Can you transcribe every line exactly and leave the pictures behind?
**** DATA PROVIDED ****
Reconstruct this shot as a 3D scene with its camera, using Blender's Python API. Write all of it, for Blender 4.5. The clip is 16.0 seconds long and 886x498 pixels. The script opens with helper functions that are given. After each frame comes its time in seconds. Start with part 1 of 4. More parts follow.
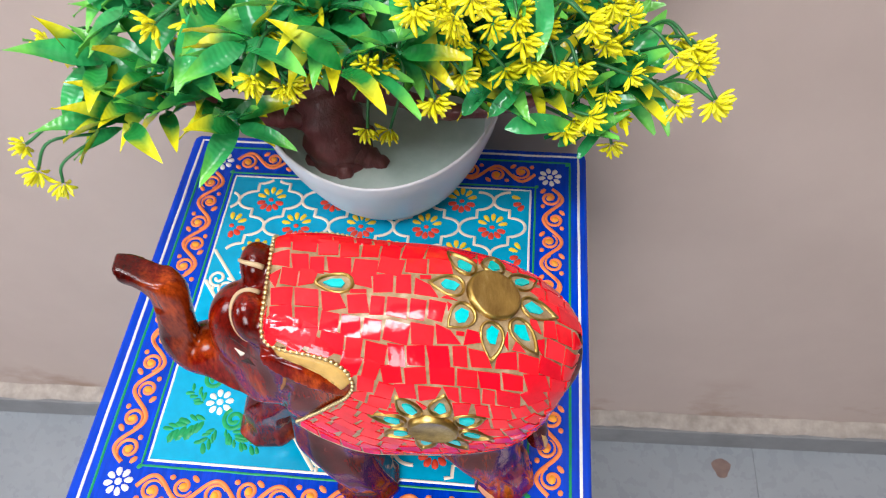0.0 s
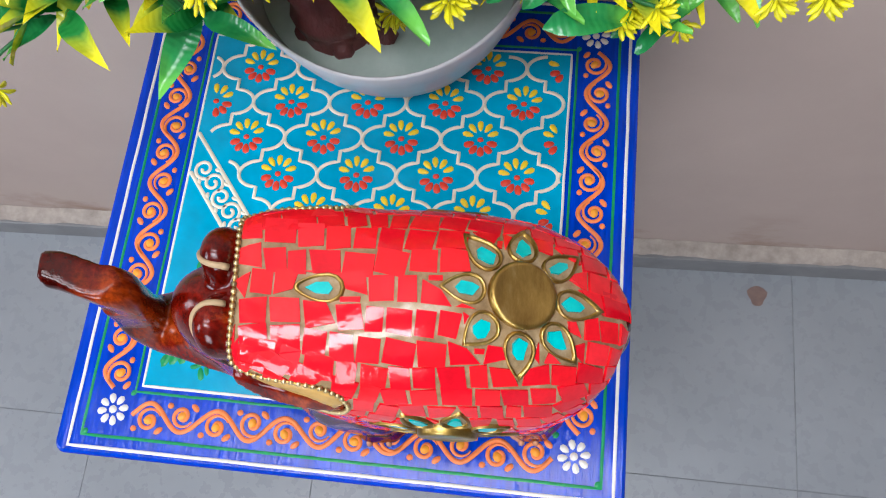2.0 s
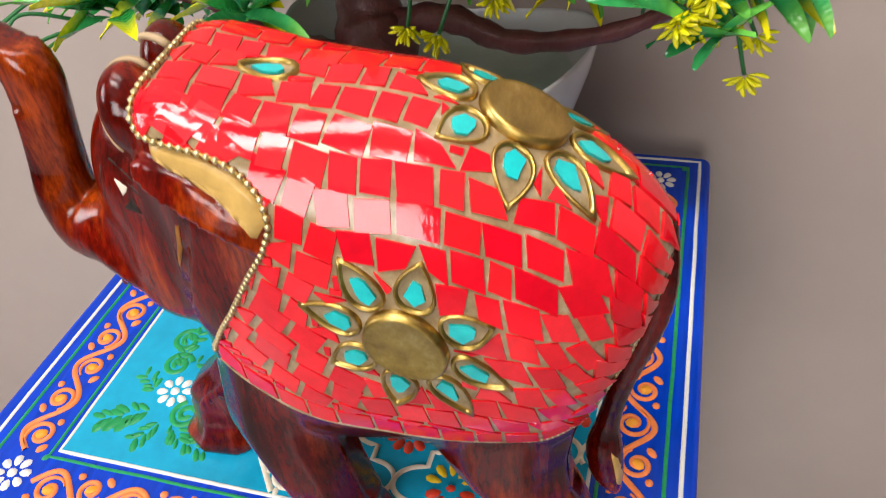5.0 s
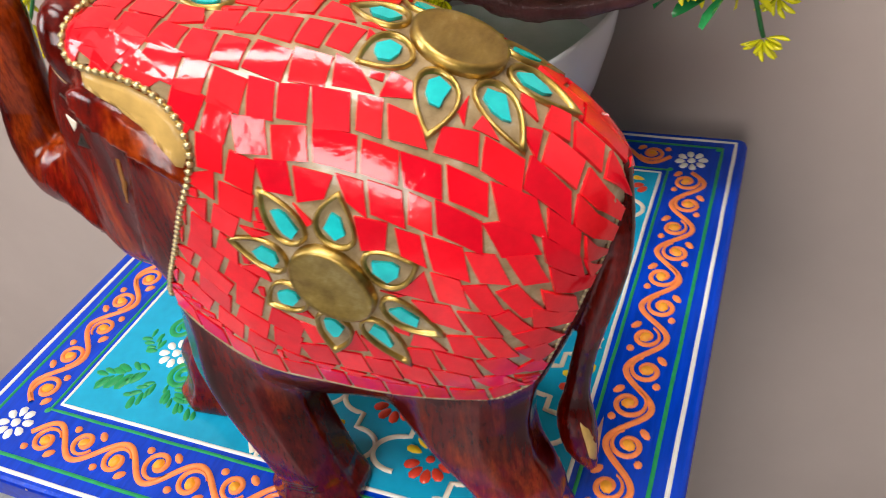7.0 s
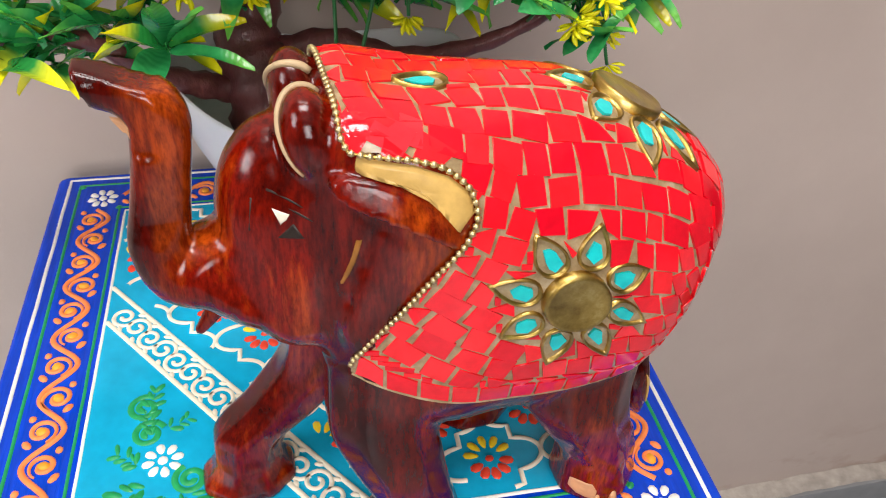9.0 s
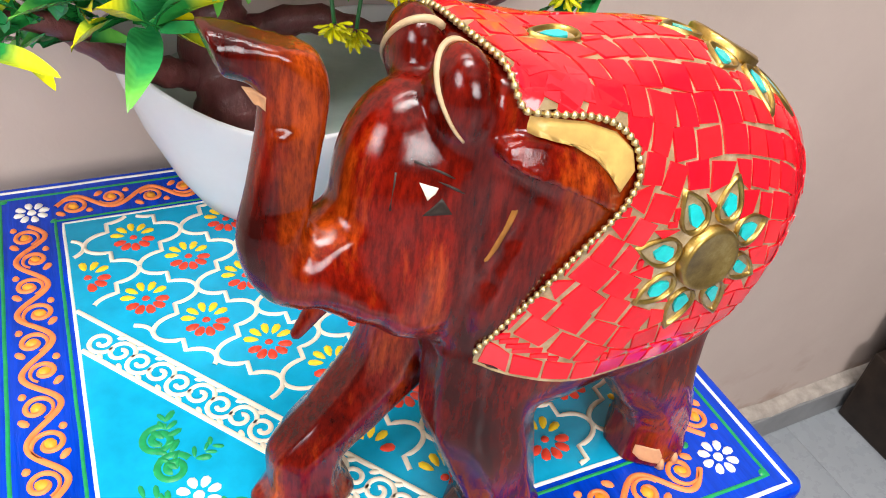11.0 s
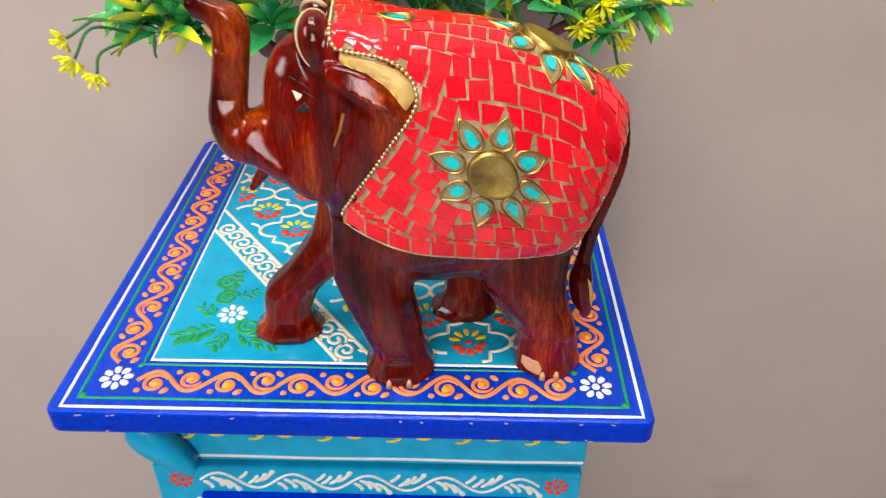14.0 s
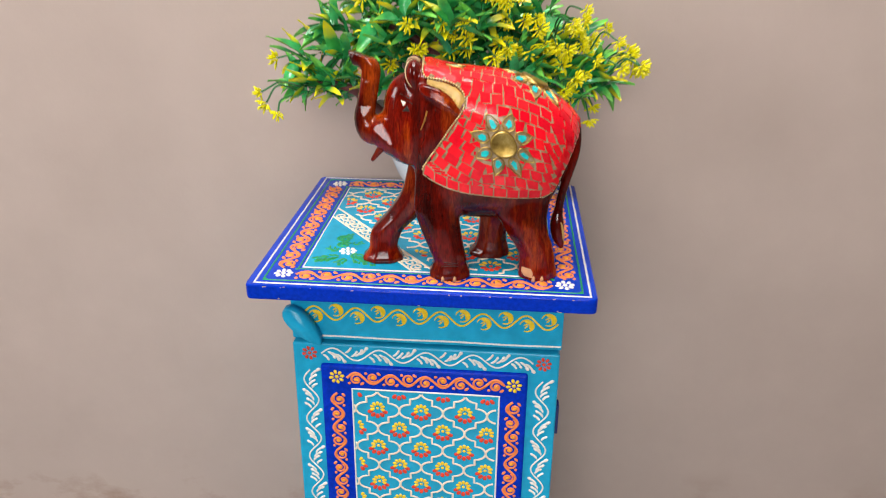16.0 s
****
**REPLY:**
Reconstruct this shot as a 3D scene with its camera, using Blender's Python API. Write all of it, for Blender 4.5. The clip is 16.0 seconds long and 886x498 pixels. The script opens with helper functions that are given. After each frame comes its time in seconds. Start with part 1 of 4. More parts follow.
0.0 s
2.0 s
5.0 s
7.0 s
9.0 s
11.0 s
14.0 s
16.0 s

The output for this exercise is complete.